Throughout Paint This Town, Old Crow bring their spirited reflection to an endlessly eclectic sound, spiking their songs with elements of everything from gospel (on “Gloryland,” a heavy-hearted lament for our failure to care for each other) to Southern highlands balladry (on “Honey Chile,” a melancholy love song graced with soaring harmonies and swooning fiddle melodies). That deliberate unpredictability has defined Old Crow since their earliest days, when they got their start busking on the streets with pawnshop-bought instruments. Through the years, they’ve continually breathed new life into their sound by inviting new musicians into the fold; to that end, Paint This Town marks the first album to include Jerry Pentecost (drums, mandolin), Mike Harris (slide guitar, guitar, mandolin, banjo, dobro, vocals), and Mason Via (guitar, gitjo, vocals). “We were auditioning new members during the process of putting the studio together—so if you signed up to be in this band, you got handed a paint roller and a list of songs to learn,” says Secor. As they got Hartland Studio up and running, Old Crow also launched the Hartland Hootenanny: an hour-long variety show livestreamed every Saturday night during lockdown, with guest appearances from the likes of Amythyst Kiah, Billy Strings, Marty Stuart, and The War and Treaty. “The Hartland Hootenanny kept us joyous during what could’ve been a very bleak time,” Secor says. “It helped us process the experience of Covid and George Floyd’s death and all the urgent cries for change, but at the same time we talked about full moons and football and summer camp—which in a way symbolizes everything we are as a band.”

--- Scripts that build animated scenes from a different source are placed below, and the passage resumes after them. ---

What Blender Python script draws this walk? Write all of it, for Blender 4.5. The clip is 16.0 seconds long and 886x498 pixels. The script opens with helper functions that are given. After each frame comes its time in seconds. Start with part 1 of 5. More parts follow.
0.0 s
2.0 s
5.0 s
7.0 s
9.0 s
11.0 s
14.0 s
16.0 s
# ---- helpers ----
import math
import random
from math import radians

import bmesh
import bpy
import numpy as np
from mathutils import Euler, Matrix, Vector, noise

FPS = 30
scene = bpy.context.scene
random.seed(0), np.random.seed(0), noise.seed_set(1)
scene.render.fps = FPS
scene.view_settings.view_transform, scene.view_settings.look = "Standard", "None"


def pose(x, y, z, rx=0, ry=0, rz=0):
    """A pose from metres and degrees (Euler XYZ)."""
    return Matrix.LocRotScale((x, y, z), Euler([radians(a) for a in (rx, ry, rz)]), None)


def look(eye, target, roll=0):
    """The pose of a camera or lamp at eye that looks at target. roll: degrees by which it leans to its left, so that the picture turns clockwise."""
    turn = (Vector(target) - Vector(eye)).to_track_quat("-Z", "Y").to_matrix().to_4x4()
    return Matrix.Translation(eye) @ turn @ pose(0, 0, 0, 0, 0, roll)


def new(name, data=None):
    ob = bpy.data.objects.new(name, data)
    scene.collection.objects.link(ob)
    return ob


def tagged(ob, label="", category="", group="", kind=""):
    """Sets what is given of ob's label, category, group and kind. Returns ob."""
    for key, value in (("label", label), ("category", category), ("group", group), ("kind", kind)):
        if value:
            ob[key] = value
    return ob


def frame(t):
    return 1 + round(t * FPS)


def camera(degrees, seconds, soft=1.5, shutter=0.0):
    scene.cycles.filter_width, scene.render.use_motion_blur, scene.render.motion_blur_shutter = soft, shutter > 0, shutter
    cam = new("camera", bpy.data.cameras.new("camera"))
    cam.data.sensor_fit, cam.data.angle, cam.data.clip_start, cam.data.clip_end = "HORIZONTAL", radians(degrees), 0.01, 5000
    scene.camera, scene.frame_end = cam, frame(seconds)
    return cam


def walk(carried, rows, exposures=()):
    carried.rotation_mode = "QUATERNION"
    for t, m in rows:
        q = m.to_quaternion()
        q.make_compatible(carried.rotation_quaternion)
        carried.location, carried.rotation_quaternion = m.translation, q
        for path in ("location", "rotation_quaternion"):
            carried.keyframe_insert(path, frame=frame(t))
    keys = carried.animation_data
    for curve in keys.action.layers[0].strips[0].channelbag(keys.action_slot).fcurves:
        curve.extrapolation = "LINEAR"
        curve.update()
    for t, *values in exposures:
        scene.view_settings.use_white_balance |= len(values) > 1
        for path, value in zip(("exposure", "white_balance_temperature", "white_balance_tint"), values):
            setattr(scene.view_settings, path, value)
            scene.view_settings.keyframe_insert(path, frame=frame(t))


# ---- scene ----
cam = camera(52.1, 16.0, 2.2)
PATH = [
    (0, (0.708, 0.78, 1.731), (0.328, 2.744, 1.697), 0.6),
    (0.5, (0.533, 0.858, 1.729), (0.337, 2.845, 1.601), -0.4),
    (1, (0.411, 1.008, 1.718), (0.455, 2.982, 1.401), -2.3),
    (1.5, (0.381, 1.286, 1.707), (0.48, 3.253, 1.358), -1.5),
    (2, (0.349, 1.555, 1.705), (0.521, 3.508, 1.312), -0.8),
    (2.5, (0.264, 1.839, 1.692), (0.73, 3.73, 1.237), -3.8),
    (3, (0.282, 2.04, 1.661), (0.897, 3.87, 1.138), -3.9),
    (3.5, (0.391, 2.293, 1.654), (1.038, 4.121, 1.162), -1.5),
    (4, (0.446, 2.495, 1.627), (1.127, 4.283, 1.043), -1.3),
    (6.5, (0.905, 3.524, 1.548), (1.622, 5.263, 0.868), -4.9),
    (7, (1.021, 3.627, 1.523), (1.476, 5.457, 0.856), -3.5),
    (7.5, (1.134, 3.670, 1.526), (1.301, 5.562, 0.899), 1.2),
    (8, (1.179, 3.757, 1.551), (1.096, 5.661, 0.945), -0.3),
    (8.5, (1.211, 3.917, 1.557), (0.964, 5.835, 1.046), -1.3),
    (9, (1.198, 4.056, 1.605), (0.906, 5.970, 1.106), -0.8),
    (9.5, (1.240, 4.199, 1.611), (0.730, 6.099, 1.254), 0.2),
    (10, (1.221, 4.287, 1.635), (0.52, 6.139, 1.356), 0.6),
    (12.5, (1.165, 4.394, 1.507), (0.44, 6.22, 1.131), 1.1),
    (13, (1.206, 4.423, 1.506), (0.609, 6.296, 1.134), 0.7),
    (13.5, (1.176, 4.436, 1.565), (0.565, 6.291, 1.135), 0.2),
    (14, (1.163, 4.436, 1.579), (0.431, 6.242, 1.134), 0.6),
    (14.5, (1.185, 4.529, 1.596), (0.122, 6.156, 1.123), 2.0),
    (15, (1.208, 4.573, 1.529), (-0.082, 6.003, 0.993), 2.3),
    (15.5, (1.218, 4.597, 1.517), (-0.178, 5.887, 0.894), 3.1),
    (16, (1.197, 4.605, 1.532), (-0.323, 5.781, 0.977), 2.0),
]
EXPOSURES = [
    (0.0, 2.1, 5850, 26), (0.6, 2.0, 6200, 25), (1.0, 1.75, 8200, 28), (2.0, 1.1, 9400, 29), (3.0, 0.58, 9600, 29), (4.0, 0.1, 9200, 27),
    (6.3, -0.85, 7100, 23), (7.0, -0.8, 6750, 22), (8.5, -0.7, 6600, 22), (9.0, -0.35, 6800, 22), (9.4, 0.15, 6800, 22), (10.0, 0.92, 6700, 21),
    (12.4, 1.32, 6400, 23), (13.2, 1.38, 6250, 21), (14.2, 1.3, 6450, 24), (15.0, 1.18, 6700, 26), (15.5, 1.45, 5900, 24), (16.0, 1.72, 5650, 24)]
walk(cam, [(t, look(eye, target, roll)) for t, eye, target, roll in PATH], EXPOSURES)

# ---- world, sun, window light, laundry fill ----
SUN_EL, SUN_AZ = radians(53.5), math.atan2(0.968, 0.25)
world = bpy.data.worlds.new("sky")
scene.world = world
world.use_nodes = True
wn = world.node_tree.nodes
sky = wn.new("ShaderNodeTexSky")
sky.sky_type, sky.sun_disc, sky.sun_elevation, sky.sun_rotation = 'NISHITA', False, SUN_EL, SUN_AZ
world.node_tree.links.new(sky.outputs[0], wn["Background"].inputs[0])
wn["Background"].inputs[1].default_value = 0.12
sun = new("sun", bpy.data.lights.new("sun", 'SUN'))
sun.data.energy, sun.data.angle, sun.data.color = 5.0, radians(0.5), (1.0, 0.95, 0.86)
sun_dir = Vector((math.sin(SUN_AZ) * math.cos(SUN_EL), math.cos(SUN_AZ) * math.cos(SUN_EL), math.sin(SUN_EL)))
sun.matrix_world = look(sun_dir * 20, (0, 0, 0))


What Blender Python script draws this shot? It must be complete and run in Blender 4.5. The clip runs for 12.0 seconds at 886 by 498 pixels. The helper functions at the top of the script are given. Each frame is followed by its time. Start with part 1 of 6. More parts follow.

Indeed, Old Crow ultimately consider that mingling of the joyous and the profound to be the very life force of their collective. “At the end of the day, we’re still just trying to stop you on the street and get you to put a dollar in the guitar case,” says Jahnig. “Then once we’ve got your attention, we’re gonna tell you about things like the opioid epidemic and the Confederate flag and what’s happening with the environment—but we’re gonna do it with a song and dance. We feel a great obligation to talk about the more difficult things happening out there in the world, but we also feel obligated to make sure everyone’s having a great time while we do it.”